I costi sono ora sostenibili

“Cercare di spiegare ai clienti i vantaggi dell’Rfid è quasi pleonastico nel 2020 -dice Pierluigi Terzioli, product manager Negoziando di Sme.Up-, certo è che la maggior accuratezza dell’inventario ha un focus ancora più importante con l’avvento dell’omnicanalità, per esempio per chi adotta il click and collect, o lo smartmirror nei negozi di abbigliamento o ancora la prevenzione dello spreco alimentare con il food detection. Se una volta il costo del tag aveva un peso rilevante, ora non è più così, le etichette adesive con tag passivi possono avere un costo inferiore ai 10 centesimi.

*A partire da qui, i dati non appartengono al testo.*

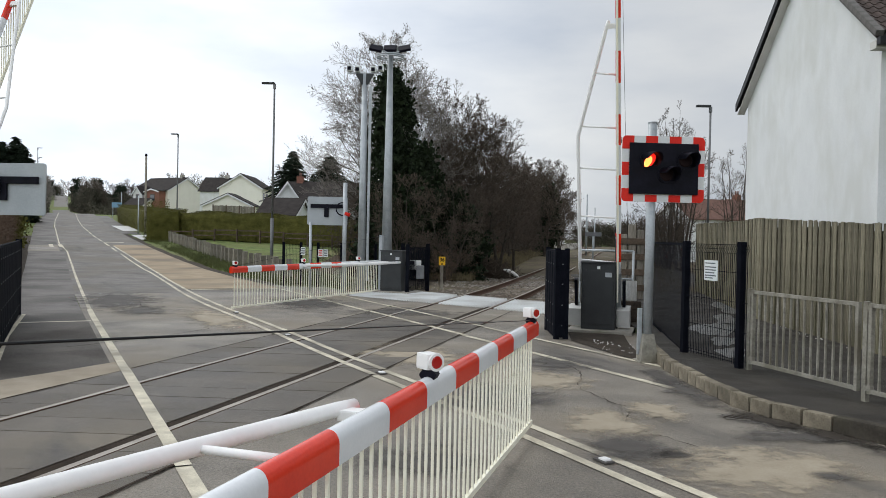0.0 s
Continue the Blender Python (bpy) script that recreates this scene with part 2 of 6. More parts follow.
M["lens_dark"] = surface("dark_lens", (0.012, 0.006, 0.006), (0.020, 0.010, 0.010), 6, 0.6, 0, 0, 40, spec=0.1)
M["lamp_glow"] = glow("lit_red_lamp", (1.0, 0.16, 0.035), 5.0)
# emission for the lamplight on the hood, and for the railway signal's lamp
M["lamp_halo"] = glow("red_hood_glow_and_aspect", (1.0, 0.02, 0.01), 0.9)
M["render"] = surface("white_render", (0.68, 0.70, 0.695), (0.77, 0.79, 0.785), 2.2, 0.9, 0, 0.5, 38, c3=(0.650, 0.665, 0.640), big=1.4, stretch=(1.0, 1.0, 0.55), grain=0.55)
M["render_cream"] = surface("cream_render", (0.80, 0.78, 0.69), (0.87, 0.85, 0.76), 1, 0.9, 0, 0.1, 30)
M["brick"] = surface("red_brick", (0.17, 0.078, 0.056), (0.27, 0.128, 0.092), 6, 0.9, 0, 0.2, 30)
M["roof_tile"] = surface("brown_roof_tile", (0.042, 0.030, 0.026), (0.085, 0.062, 0.054), 5, 0.8, 0, 0.3, 40, vary=0.25)
M["roof_dark"] = surface("dark_slate_roof", (0.022, 0.019, 0.018), (0.050, 0.043, 0.040), 2, 0.85, 0, 0.3, 12, spec=0.15)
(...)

Il vero scoglio da superare è dunque l’onere della rietichettatura con personale dedicato. Rfid si può anche utilizzare per la loss prevention, non tanto nei clienti quanto dei dipendenti, facendo inventari più frequenti e profondi. Per ciò che riguarda i nostri clienti, che hanno mediamente più di 50 pdv, l’adozione di Rfid è stata decisamente inferiore alle attese, forse anche perché la capacità di investimento nella gdo è stata dedicata ad adeguamenti di carattere normativo”.